Esta afirmación adquiere firmeza al momento que se observa que aún el caos sigue sus reglas, que son las mismas de la vida: inesperadas, sombrías, móviles, pero existentes. El derecho pretende regular la vida social con el propósito de generar orden, convivencia pacífica y solucionar los conflictos derivados de la interrelación humana. La poesía propone una reacción que es origen de vida y una alternativa a la existencia: fantasía de la palabra que está más cerca de la magia y la costumbre que del derecho positivo, pero que, al final, constituye un régimen jurídico: el de la desobediencia civil. Desobedecer es poético, igual que la poesía es rebelde. Tal vez porque la poesía, en su eterna contradicción, es generadora de vida, pero, también de destrucción, como si la mente autónoma del poeta supiera que, cuando enuncia un verso con él planta la semilla de un árbol, pero también el germen de la destrucción. Al final, la esencia de la vida: todo inicia para terminar inevitablemente, como una expresión interminable de la naturaleza.
La expresión poética del derecho es cuando la ley apela a lo humano, a lo natural, a valores intrínsecos de la persona y, en consecuencia, la ley o la jurisprudencia se convierten en la materialización práctica de esos valores. Por ello los derechos humanos, según Gregorio Peces-Barba son “pretensiones morales que alcanzan un reconocimiento jurídico”, porque el derecho quiere emparejarse con la vida y el modo de hacerlo, su llave, es traducir las aspiraciones humanas en normas jurídicas.
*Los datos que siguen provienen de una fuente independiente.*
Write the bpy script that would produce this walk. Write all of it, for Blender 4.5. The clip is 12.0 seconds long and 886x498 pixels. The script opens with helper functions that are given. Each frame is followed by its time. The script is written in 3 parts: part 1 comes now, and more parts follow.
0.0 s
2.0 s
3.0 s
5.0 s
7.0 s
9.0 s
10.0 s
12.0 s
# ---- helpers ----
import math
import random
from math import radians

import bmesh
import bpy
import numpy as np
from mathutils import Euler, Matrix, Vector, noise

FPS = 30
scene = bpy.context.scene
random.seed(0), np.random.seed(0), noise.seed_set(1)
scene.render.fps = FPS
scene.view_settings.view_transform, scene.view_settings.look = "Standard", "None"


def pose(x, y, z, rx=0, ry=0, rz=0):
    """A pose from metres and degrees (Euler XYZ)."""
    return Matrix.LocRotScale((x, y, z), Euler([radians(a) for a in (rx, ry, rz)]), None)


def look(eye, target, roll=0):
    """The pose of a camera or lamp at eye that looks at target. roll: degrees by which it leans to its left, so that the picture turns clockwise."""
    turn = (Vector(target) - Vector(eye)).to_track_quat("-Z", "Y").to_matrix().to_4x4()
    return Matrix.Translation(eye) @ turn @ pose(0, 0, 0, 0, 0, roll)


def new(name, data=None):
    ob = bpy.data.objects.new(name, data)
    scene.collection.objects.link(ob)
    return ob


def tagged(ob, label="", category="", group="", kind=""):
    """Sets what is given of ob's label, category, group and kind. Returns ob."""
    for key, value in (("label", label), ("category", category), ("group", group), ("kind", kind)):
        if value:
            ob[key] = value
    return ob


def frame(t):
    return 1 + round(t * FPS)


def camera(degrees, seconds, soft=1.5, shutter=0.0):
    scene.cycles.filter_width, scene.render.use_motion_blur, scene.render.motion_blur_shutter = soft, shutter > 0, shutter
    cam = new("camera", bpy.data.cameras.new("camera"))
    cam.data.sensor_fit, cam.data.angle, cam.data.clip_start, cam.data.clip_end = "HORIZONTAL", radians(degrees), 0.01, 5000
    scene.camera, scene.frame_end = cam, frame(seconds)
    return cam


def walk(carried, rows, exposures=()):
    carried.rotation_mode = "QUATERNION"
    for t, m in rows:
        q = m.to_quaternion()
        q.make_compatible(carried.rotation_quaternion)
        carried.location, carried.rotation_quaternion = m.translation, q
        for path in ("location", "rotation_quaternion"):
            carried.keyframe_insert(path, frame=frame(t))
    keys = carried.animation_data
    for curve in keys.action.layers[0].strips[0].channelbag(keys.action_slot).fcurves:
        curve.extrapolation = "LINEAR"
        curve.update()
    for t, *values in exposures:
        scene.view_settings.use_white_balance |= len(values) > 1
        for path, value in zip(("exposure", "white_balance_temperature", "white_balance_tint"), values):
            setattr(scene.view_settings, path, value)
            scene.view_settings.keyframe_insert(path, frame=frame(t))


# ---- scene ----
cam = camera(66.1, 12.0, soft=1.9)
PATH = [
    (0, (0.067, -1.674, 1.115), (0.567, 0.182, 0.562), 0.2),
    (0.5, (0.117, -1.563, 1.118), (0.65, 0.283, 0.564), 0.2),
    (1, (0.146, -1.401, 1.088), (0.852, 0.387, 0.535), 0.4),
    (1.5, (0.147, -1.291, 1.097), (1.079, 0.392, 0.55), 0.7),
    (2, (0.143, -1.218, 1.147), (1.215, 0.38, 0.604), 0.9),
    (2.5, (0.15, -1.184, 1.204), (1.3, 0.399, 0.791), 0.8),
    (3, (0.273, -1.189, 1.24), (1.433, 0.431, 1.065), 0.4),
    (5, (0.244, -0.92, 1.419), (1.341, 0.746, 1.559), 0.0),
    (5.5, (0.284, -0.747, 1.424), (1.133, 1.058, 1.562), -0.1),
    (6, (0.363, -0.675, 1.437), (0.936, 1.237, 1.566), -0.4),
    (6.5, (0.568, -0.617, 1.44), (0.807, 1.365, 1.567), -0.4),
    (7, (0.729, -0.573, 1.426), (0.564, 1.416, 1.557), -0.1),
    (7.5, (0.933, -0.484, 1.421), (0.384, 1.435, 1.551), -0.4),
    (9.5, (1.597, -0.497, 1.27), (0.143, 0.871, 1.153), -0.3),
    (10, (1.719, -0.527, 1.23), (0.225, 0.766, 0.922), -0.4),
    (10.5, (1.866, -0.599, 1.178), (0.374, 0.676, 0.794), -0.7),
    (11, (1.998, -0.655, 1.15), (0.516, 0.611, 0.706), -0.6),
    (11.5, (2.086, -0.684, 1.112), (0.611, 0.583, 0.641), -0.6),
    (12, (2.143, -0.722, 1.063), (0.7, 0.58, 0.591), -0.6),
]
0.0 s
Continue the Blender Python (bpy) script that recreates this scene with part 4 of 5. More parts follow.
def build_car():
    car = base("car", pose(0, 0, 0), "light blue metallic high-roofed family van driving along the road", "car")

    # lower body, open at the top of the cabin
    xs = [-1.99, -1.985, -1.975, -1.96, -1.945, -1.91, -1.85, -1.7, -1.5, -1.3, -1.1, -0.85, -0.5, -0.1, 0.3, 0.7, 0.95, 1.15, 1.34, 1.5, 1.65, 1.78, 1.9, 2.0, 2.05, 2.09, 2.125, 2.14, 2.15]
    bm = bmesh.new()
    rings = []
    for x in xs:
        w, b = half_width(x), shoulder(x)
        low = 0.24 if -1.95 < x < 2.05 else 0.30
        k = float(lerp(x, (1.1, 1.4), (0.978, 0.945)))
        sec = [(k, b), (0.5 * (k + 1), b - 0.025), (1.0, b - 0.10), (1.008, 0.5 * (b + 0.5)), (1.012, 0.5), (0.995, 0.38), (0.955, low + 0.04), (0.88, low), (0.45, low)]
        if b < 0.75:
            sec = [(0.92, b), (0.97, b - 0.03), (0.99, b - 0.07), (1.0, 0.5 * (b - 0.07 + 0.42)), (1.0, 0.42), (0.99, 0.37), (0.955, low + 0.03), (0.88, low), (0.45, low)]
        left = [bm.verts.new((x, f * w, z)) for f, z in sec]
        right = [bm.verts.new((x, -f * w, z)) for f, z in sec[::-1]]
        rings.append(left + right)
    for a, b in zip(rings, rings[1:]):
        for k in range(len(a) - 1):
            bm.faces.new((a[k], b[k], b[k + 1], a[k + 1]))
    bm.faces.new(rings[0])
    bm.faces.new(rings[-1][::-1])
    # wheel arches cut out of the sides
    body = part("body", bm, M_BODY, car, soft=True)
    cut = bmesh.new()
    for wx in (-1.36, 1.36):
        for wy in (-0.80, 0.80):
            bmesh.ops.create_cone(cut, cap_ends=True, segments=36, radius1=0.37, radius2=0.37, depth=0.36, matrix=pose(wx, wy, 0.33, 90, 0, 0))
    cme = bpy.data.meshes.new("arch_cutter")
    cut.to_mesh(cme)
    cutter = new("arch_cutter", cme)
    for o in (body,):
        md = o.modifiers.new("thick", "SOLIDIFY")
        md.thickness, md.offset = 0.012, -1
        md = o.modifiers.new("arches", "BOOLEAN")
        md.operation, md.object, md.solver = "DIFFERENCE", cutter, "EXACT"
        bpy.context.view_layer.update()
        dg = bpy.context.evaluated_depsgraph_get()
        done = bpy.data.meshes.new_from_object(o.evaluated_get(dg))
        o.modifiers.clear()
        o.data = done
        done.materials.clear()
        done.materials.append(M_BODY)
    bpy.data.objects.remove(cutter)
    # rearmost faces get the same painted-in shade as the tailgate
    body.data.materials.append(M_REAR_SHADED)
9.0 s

En ese cruce es, tal vez, donde literatura y derecho se intersectan: en su búsqueda de ser un reflejo vital, el derecho para darle orden a la vida, la literatura para explicar los motivos de la existencia. Por ello no es casual que la novela cuente la historia de la humanidad, a través de ejemplos singulares, y esas personas que viven sus vidas en las novelas, en un esquema paralelo, observan y experimentan (o reproducen azarosamente) la existencia de alguien más que los lee, los escribe y los vive.
La literatura y el derecho tienen un punto claro de convergencia al encontrar su razón de ser en la existencia, por ello el recelo que tradicionalmente muestra el arte respecto al derecho deviene una inercia injustificada, o un artificio que posiciona una ruptura donde en realidad se da cuerpo a una continuidad, pues casi por consigna la literatura ha rechazado al derecho por su frialdad, por su ausencia de sentimentalismo, frente a lo que podría reputarse como un exceso sentimental de la literatura, sobre todo de la poesía, y en esa reflexión se pasa por alto que el contenido poético del derecho no se logar a partir de su enunciación sino de su contenido. En este sentido, Claudio Magris afirma: “A menudo democracia, lógica y derecho son despreciados por los rectores vitalistas como valores fríos, en nombre de los valores cálidos del sentimiento. Pero esos valores fríos son necesarios para establecer las reglas y las garantías de tutela del ciudadano, sin las cuales los individuos no serían libres y no podrían vivir su cálida vida”.